ONE obvious way to halt the sexual objectifying of women in drama is to get more female actors, directors and producers in the system. Or so you might think. In the Beeb's new thriller, Collateral, the star character is a woman, so are two executive producers, and above all so is the director, S J Clarkson. And yet the second episode included a gratuitous nude scene which added nothing to the plot and told us little about the character. It looked like nothing more than a skin-flick moment, designed to attract slavering male viewers. This was not feminism's proudest hour.

GREG Dickinson, a content editor with the Daily Telegraph, warns that "bucket list" holidays are taking hordes of people to "fragile" holiday destinations in the belief that they simply must see these places before they die. He says places like the Inca citadel of Machu Picchu and poor old Venice with those mighty liners cruising up the Grand Canal, were never built to withstand thousands of footsteps every day. He refers to the irony that the polar regions and the Great Barrier Reef are at increased risk thanks to the "bucketloads of carbon it takes to travel to these sights." Tourism has an unfortunate tendency to destroy everything it touches. However, as one of Dickinson's readers points out, if 10 million people a year are visiting the Great Wall of China, at least they're not damaging somewhere pretty.

MY own ploy from time to time is to show off a photograph of my favourite holiday destination, a white-sand beach in Jamaica where we frequently lie in the sun while sipping plantation cocktails. The aim is to send gullible folk scurrying off to Jamaica while my friends and I relax on the beach in the picture, which is actually in Scotland. And, no, I'm not telling you where.

TO be honest, we have never sipped plantation cocktails on this beach. Bovril, usually.

YOU know what our political system needs? A number of whelk stalls. They could be set up in pretty seaside locations and made available to MPs and civil servants who, when they finally get the hang of managing the business, get a special certificate of proficiency.
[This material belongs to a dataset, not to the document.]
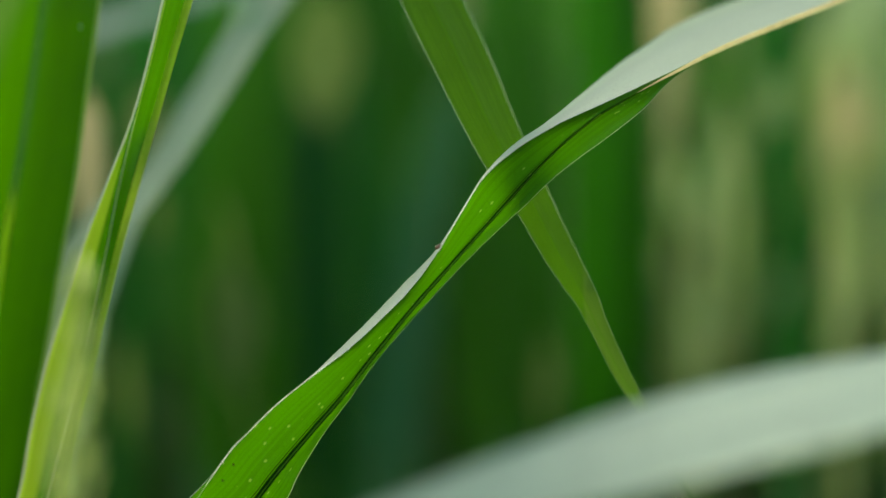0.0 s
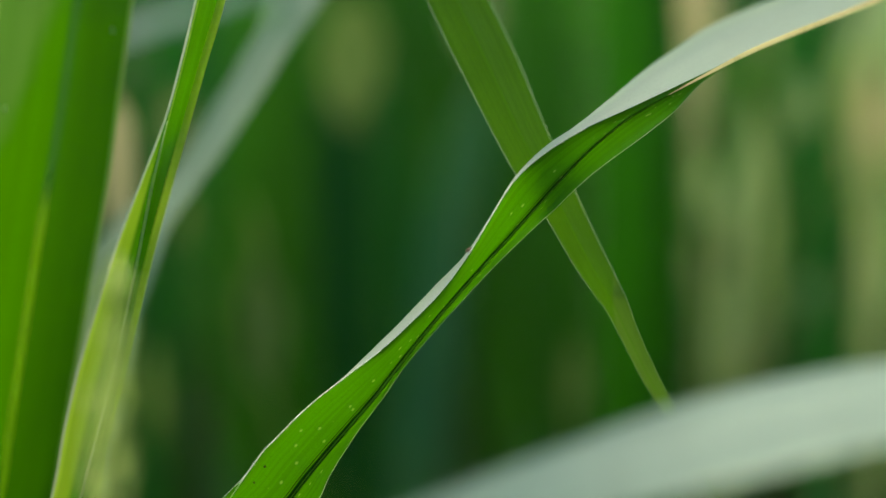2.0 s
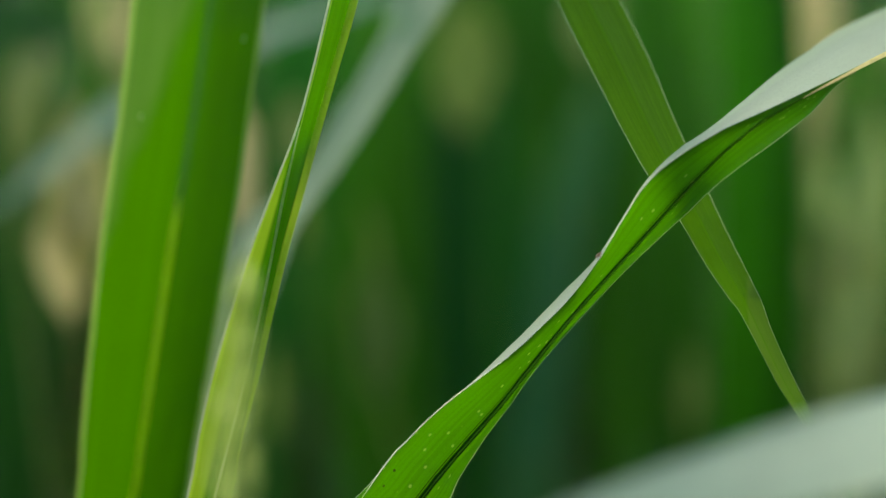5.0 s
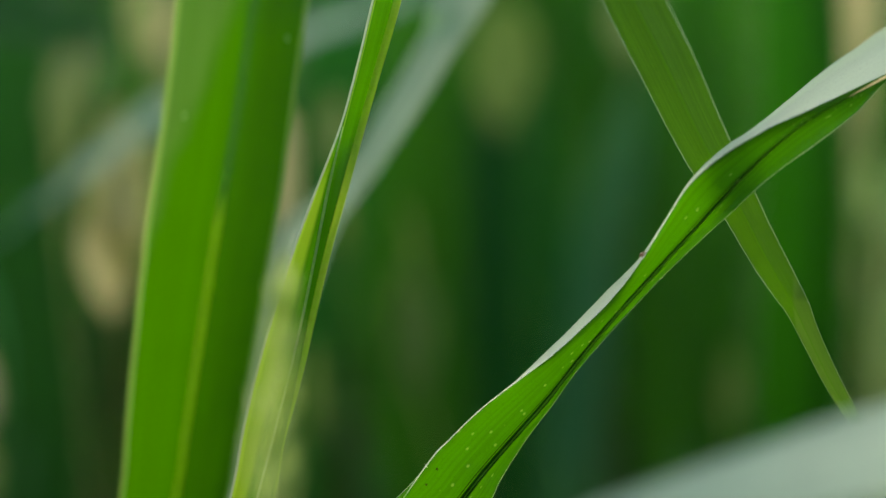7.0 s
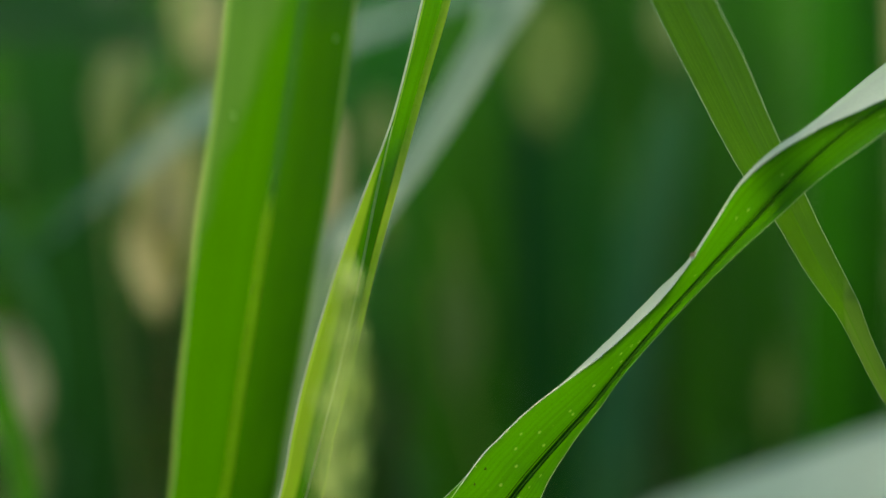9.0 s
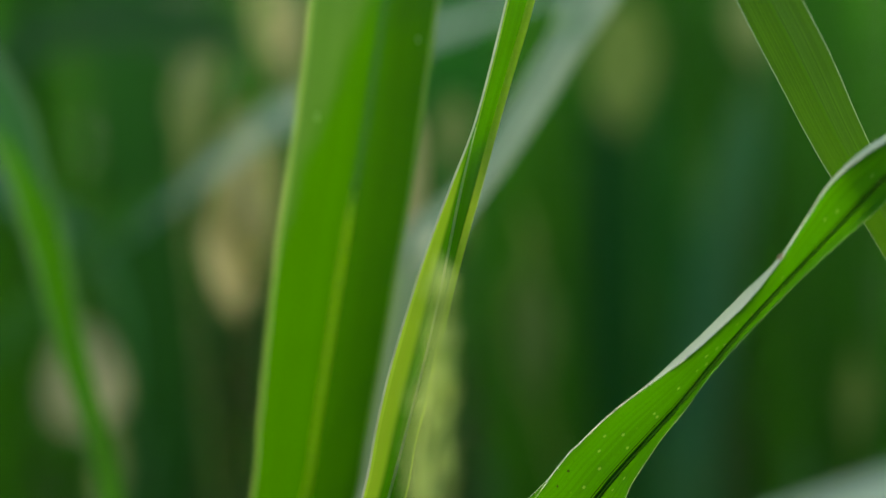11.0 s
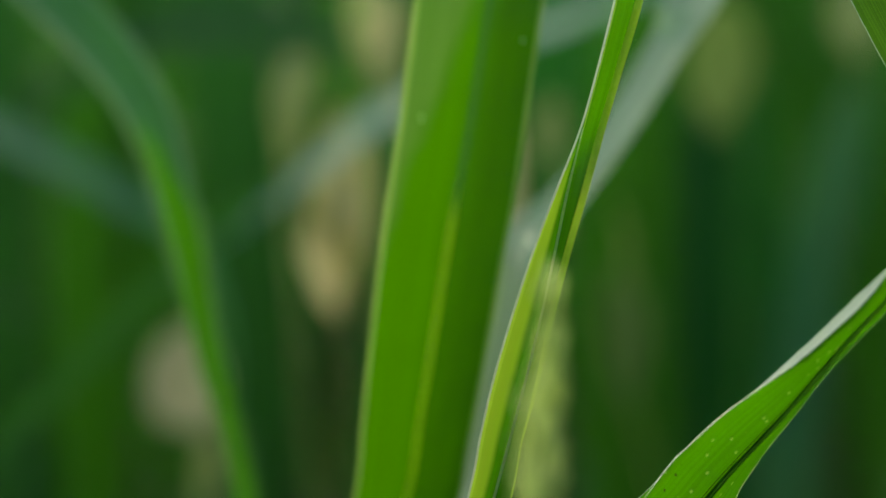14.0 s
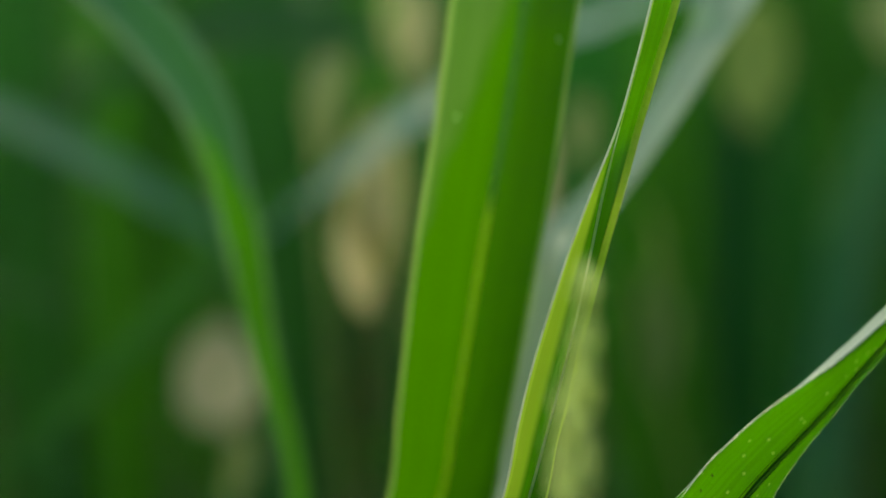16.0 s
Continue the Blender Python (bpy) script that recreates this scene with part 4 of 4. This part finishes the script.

It would be most useful for people who pontificate about what British industry and commerce needs or does not need but whose CVs reveal that they have never spent a day in anything resembling real work. Such "experts" are always vulnerable to that wonderfully Victorian put-down: "That bloke couldn't run a bleedin' whelk stall." The certificate would prove he could.

I WROTE a few days ago about the death of our cat. I have had more correspondence on that little domestic tragedy than on Brexit, gun control and foreign spies added together. Many thanks.